Data records:

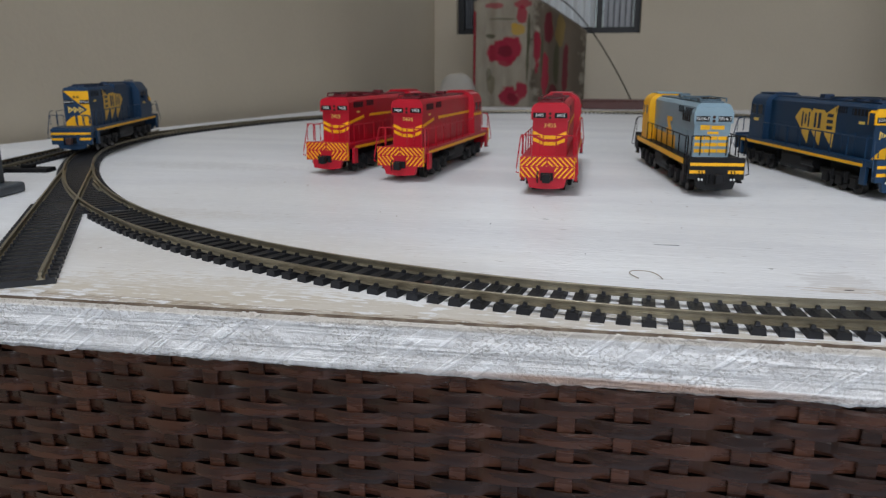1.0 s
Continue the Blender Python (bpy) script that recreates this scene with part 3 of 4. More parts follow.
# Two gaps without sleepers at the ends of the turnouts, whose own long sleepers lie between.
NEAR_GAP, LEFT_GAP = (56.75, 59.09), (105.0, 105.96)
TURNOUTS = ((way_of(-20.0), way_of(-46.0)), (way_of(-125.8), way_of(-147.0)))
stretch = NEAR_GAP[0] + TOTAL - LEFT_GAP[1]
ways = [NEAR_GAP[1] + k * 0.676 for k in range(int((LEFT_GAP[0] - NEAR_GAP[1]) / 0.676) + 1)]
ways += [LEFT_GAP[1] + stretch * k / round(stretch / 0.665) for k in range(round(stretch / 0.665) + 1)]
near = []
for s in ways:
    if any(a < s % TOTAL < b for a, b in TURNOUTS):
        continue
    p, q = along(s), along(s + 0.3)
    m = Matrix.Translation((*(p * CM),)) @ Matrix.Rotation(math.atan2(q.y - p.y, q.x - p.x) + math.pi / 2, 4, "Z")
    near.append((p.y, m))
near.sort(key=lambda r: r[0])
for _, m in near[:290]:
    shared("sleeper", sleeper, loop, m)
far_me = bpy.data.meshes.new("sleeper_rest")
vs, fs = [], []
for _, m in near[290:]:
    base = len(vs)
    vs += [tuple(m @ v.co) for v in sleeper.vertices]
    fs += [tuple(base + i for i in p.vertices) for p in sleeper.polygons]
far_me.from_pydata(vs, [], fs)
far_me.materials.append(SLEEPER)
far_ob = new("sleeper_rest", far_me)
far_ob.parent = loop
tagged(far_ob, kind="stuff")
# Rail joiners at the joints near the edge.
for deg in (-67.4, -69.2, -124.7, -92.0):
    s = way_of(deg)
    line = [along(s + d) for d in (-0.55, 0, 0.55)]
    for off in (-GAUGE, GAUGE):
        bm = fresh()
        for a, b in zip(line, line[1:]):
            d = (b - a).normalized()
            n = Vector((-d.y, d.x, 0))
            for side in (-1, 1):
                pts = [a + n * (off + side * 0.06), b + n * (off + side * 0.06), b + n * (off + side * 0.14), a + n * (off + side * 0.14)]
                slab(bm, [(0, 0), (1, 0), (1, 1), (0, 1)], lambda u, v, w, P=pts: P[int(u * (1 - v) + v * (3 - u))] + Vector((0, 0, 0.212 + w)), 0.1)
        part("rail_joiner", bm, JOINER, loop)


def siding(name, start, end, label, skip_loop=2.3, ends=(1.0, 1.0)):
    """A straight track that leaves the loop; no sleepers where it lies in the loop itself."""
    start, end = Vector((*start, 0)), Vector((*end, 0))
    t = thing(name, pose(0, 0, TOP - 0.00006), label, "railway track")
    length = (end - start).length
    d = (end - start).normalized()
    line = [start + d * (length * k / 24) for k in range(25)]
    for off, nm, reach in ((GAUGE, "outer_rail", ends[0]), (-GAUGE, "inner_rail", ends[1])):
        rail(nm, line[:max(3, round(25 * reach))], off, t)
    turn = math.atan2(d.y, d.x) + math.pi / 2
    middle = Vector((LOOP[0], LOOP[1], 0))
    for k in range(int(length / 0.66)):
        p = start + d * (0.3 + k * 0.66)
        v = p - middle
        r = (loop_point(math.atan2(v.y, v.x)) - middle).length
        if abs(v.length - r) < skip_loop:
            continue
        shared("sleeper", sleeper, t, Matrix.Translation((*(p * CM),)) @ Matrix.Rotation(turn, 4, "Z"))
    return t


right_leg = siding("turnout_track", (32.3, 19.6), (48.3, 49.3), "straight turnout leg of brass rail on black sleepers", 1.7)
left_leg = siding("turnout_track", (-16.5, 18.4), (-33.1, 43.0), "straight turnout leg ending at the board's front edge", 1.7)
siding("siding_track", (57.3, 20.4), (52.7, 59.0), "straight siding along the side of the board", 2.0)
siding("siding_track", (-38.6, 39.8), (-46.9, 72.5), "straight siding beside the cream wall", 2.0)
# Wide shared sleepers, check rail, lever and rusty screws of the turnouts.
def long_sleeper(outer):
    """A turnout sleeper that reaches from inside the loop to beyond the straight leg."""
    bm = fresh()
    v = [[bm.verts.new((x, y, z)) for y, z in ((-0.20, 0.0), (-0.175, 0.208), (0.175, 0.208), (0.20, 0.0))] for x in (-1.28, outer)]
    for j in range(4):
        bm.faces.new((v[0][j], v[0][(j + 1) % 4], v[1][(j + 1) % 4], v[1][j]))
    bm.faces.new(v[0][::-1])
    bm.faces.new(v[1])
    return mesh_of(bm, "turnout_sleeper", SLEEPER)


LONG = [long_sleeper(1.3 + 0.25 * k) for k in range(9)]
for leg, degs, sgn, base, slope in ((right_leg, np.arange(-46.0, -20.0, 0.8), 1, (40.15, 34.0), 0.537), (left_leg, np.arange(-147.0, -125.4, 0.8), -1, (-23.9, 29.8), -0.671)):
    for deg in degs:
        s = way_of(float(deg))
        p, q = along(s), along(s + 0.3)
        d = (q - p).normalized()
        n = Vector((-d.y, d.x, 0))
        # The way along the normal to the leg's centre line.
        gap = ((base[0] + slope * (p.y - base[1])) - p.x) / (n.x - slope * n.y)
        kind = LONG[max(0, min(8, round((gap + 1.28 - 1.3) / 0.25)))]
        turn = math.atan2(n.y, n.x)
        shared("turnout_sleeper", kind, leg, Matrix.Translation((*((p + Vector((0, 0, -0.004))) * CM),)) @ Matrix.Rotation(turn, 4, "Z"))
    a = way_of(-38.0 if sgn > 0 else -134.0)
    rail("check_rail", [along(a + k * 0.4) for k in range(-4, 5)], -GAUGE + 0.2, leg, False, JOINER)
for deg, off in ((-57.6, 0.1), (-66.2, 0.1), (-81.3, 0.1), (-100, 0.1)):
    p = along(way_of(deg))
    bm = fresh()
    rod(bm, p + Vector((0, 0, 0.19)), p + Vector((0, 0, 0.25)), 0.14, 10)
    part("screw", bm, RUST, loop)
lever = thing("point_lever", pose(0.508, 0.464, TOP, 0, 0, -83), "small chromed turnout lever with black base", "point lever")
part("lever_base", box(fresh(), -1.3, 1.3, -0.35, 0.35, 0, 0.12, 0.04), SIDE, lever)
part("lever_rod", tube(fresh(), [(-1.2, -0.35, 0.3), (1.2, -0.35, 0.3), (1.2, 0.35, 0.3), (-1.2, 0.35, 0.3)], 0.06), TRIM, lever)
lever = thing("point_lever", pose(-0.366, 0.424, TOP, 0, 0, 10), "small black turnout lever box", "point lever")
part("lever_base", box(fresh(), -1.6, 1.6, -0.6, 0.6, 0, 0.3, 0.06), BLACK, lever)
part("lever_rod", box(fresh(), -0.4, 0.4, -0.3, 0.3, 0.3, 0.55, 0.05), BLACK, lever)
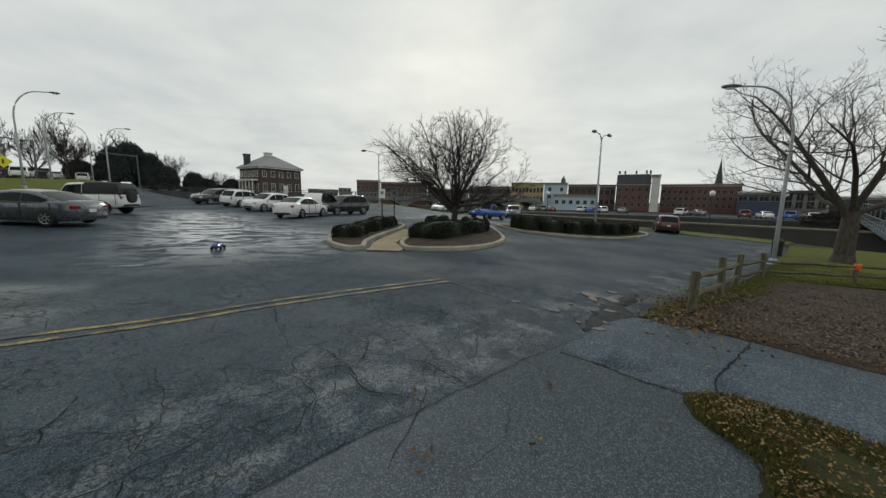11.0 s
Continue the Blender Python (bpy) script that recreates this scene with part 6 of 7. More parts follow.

▶ _Required work_
Using the records above, output their complete text exactly, minus any images.

▶ _Answer to this exercise_
1.0 s
Continue the Blender Python (bpy) script that recreates this scene with part 3 of 4. More parts follow.
# Two gaps without sleepers at the ends of the turnouts, whose own long sleepers lie between.
NEAR_GAP, LEFT_GAP = (56.75, 59.09), (105.0, 105.96)
TURNOUTS = ((way_of(-20.0), way_of(-46.0)), (way_of(-125.8), way_of(-147.0)))
stretch = NEAR_GAP[0] + TOTAL - LEFT_GAP[1]
ways = [NEAR_GAP[1] + k * 0.676 for k in range(int((LEFT_GAP[0] - NEAR_GAP[1]) / 0.676) + 1)]
ways += [LEFT_GAP[1] + stretch * k / round(stretch / 0.665) for k in range(round(stretch / 0.665) + 1)]
near = []
for s in ways:
    if any(a < s % TOTAL < b for a, b in TURNOUTS):
        continue
    p, q = along(s), along(s + 0.3)
    m = Matrix.Translation((*(p * CM),)) @ Matrix.Rotation(math.atan2(q.y - p.y, q.x - p.x) + math.pi / 2, 4, "Z")
    near.append((p.y, m))
near.sort(key=lambda r: r[0])
for _, m in near[:290]:
    shared("sleeper", sleeper, loop, m)
far_me = bpy.data.meshes.new("sleeper_rest")
vs, fs = [], []
for _, m in near[290:]:
    base = len(vs)
    vs += [tuple(m @ v.co) for v in sleeper.vertices]
    fs += [tuple(base + i for i in p.vertices) for p in sleeper.polygons]
far_me.from_pydata(vs, [], fs)
far_me.materials.append(SLEEPER)
far_ob = new("sleeper_rest", far_me)
far_ob.parent = loop
tagged(far_ob, kind="stuff")
# Rail joiners at the joints near the edge.
for deg in (-67.4, -69.2, -124.7, -92.0):
    s = way_of(deg)
    line = [along(s + d) for d in (-0.55, 0, 0.55)]
    for off in (-GAUGE, GAUGE):
        bm = fresh()
        for a, b in zip(line, line[1:]):
            d = (b - a).normalized()
            n = Vector((-d.y, d.x, 0))
            for side in (-1, 1):
                pts = [a + n * (off + side * 0.06), b + n * (off + side * 0.06), b + n * (off + side * 0.14), a + n * (off + side * 0.14)]
                slab(bm, [(0, 0), (1, 0), (1, 1), (0, 1)], lambda u, v, w, P=pts: P[int(u * (1 - v) + v * (3 - u))] + Vector((0, 0, 0.212 + w)), 0.1)
        part("rail_joiner", bm, JOINER, loop)


def siding(name, start, end, label, skip_loop=2.3, ends=(1.0, 1.0)):
    """A straight track that leaves the loop; no sleepers where it lies in the loop itself."""
    start, end = Vector((*start, 0)), Vector((*end, 0))
    t = thing(name, pose(0, 0, TOP - 0.00006), label, "railway track")
    length = (end - start).length
    d = (end - start).normalized()
    line = [start + d * (length * k / 24) for k in range(25)]
    for off, nm, reach in ((GAUGE, "outer_rail", ends[0]), (-GAUGE, "inner_rail", ends[1])):
        rail(nm, line[:max(3, round(25 * reach))], off, t)
    turn = math.atan2(d.y, d.x) + math.pi / 2
    middle = Vector((LOOP[0], LOOP[1], 0))
    for k in range(int(length / 0.66)):
        p = start + d * (0.3 + k * 0.66)
        v = p - middle
        r = (loop_point(math.atan2(v.y, v.x)) - middle).length
        if abs(v.length - r) < skip_loop:
            continue
        shared("sleeper", sleeper, t, Matrix.Translation((*(p * CM),)) @ Matrix.Rotation(turn, 4, "Z"))
    return t


right_leg = siding("turnout_track", (32.3, 19.6), (48.3, 49.3), "straight turnout leg of brass rail on black sleepers", 1.7)
left_leg = siding("turnout_track", (-16.5, 18.4), (-33.1, 43.0), "straight turnout leg ending at the board's front edge", 1.7)
siding("siding_track", (57.3, 20.4), (52.7, 59.0), "straight siding along the side of the board", 2.0)
siding("siding_track", (-38.6, 39.8), (-46.9, 72.5), "straight siding beside the cream wall", 2.0)
# Wide shared sleepers, check rail, lever and rusty screws of the turnouts.
def long_sleeper(outer):
    """A turnout sleeper that reaches from inside the loop to beyond the straight leg."""
    bm = fresh()
    v = [[bm.verts.new((x, y, z)) for y, z in ((-0.20, 0.0), (-0.175, 0.208), (0.175, 0.208), (0.20, 0.0))] for x in (-1.28, outer)]
    for j in range(4):
        bm.faces.new((v[0][j], v[0][(j + 1) % 4], v[1][(j + 1) % 4], v[1][j]))
    bm.faces.new(v[0][::-1])
    bm.faces.new(v[1])
    return mesh_of(bm, "turnout_sleeper", SLEEPER)


LONG = [long_sleeper(1.3 + 0.25 * k) for k in range(9)]
for leg, degs, sgn, base, slope in ((right_leg, np.arange(-46.0, -20.0, 0.8), 1, (40.15, 34.0), 0.537), (left_leg, np.arange(-147.0, -125.4, 0.8), -1, (-23.9, 29.8), -0.671)):
    for deg in degs:
        s = way_of(float(deg))
        p, q = along(s), along(s + 0.3)
        d = (q - p).normalized()
        n = Vector((-d.y, d.x, 0))
        # The way along the normal to the leg's centre line.
        gap = ((base[0] + slope * (p.y - base[1])) - p.x) / (n.x - slope * n.y)
        kind = LONG[max(0, min(8, round((gap + 1.28 - 1.3) / 0.25)))]
        turn = math.atan2(n.y, n.x)
        shared("turnout_sleeper", kind, leg, Matrix.Translation((*((p + Vector((0, 0, -0.004))) * CM),)) @ Matrix.Rotation(turn, 4, "Z"))
    a = way_of(-38.0 if sgn > 0 else -134.0)
    rail("check_rail", [along(a + k * 0.4) for k in range(-4, 5)], -GAUGE + 0.2, leg, False, JOINER)
for deg, off in ((-57.6, 0.1), (-66.2, 0.1), (-81.3, 0.1), (-100, 0.1)):
    p = along(way_of(deg))
    bm = fresh()
    rod(bm, p + Vector((0, 0, 0.19)), p + Vector((0, 0, 0.25)), 0.14, 10)
    part("screw", bm, RUST, loop)
lever = thing("point_lever", pose(0.508, 0.464, TOP, 0, 0, -83), "small chromed turnout lever with black base", "point lever")
part("lever_base", box(fresh(), -1.3, 1.3, -0.35, 0.35, 0, 0.12, 0.04), SIDE, lever)
part("lever_rod", tube(fresh(), [(-1.2, -0.35, 0.3), (1.2, -0.35, 0.3), (1.2, 0.35, 0.3), (-1.2, 0.35, 0.3)], 0.06), TRIM, lever)
lever = thing("point_lever", pose(-0.366, 0.424, TOP, 0, 0, 10), "small black turnout lever box", "point lever")
part("lever_base", box(fresh(), -1.6, 1.6, -0.6, 0.6, 0, 0.3, 0.06), BLACK, lever)
part("lever_rod", box(fresh(), -0.4, 0.4, -0.3, 0.3, 0.3, 0.55, 0.05), BLACK, lever)
11.0 s
Continue the Blender Python (bpy) script that recreates this scene with part 6 of 7. More parts follow.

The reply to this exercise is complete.